With these five main sections, you can break your document up into manageable parts and then employ the rest of our tips to create a professional resume.

Stand Out From the Crowd

Get creative by exploring some professional resume templates that are unique. It’s a world of technology out there now - resumes don’t have to be computer-generated and paper printed anymore.

If you are applying for a job where it is important to show off your skills in technology, try a video resume. This type of resume also works for art professions like photography, where you can use an online portfolio to showcase your work.

Infographics, your photo, and other add-ons make your resume different from traditional basic resumes. If you are emailing your resume, you may want to link to some of your work if you have anything available online.

Even if you have to go the regular paper route, you can still stand out simply by having the correct formatting and proper grammar and mechanics. However, don’t try to stand out by putting your resume on colored paper. Cream or white are still the way to go.

Don’t Be Afraid to Ask for Help

Any errors on your resume can mean that all of your careful work gets deposited directly in the recycle bin. If you are confident in your English skills and your proofreading, read it and read it again. Then ask someone else who is just as competent or even more so to check it for you.

Resume writing is a popular business.

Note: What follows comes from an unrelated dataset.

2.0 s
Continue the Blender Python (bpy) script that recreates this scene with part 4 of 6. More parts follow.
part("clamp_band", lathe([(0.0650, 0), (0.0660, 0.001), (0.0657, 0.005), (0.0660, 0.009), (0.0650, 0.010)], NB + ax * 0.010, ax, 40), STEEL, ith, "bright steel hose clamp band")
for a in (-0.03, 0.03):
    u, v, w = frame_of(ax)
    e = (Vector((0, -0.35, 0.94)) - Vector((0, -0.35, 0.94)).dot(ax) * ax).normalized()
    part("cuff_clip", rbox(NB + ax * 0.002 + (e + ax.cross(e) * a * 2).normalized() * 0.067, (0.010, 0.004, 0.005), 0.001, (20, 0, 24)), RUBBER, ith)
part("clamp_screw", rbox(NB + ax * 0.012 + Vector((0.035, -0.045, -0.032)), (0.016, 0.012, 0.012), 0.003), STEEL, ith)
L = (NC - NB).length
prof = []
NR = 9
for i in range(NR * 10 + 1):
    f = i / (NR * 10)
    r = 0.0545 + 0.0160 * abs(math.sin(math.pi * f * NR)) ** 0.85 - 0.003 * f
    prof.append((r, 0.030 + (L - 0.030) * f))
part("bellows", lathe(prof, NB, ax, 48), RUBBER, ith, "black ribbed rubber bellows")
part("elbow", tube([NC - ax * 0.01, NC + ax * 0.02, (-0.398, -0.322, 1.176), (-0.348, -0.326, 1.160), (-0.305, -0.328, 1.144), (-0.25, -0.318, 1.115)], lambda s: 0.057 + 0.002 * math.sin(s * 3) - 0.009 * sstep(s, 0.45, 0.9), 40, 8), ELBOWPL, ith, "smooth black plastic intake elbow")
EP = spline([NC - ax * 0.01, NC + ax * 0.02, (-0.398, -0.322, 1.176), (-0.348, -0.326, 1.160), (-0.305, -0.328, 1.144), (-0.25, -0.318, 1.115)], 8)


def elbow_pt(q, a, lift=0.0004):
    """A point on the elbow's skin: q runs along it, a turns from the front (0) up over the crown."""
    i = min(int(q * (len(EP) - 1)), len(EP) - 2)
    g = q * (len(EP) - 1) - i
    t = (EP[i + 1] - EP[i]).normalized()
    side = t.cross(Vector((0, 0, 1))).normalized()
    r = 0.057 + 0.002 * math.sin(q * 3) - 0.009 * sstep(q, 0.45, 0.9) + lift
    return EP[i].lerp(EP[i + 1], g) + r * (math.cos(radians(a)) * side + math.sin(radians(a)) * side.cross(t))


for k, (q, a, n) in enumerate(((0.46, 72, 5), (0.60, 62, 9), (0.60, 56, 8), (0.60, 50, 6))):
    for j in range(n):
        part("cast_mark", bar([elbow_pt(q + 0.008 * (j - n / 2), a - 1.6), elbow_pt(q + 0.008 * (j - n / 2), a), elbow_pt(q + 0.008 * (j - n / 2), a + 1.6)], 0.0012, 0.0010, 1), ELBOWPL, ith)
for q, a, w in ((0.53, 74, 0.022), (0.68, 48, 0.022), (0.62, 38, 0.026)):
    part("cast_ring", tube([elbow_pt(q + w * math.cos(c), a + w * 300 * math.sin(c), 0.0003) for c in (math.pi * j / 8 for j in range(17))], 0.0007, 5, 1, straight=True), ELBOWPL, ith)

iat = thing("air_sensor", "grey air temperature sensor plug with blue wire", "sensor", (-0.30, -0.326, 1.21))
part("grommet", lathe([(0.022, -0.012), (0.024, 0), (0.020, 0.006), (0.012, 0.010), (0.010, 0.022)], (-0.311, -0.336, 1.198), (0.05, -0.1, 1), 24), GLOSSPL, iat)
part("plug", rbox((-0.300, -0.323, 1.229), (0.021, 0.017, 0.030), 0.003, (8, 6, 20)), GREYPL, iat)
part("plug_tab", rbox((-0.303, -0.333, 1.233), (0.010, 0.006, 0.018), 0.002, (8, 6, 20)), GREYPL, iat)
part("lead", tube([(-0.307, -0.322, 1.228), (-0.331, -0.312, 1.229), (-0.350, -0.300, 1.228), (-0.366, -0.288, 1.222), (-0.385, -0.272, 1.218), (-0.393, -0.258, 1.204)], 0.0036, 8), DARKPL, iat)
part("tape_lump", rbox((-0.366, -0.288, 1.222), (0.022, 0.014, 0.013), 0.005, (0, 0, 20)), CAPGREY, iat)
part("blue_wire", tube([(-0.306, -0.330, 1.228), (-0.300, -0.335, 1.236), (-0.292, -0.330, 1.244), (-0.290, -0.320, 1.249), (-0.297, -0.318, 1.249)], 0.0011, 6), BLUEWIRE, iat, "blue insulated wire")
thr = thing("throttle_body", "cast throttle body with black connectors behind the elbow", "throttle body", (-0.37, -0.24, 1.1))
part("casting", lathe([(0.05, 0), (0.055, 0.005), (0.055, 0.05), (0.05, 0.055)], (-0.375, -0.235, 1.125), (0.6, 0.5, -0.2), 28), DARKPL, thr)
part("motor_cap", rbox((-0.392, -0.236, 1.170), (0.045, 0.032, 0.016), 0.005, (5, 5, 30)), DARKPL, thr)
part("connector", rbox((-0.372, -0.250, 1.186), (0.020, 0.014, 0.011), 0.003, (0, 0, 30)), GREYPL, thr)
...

There are many people out there, from career counselors to freelance writers, who can help you put together and perfect your resume. They can show you how to create a professional resume template, or, if you would rather pay a professional, they can do it for you.

Whichever way you go, don’t underestimate the importance of your resume. A resume with errors in formatting or grammar is an almost guaranteed rejection, but the right professional resume template with the right words and formatting can land you that dream job interview.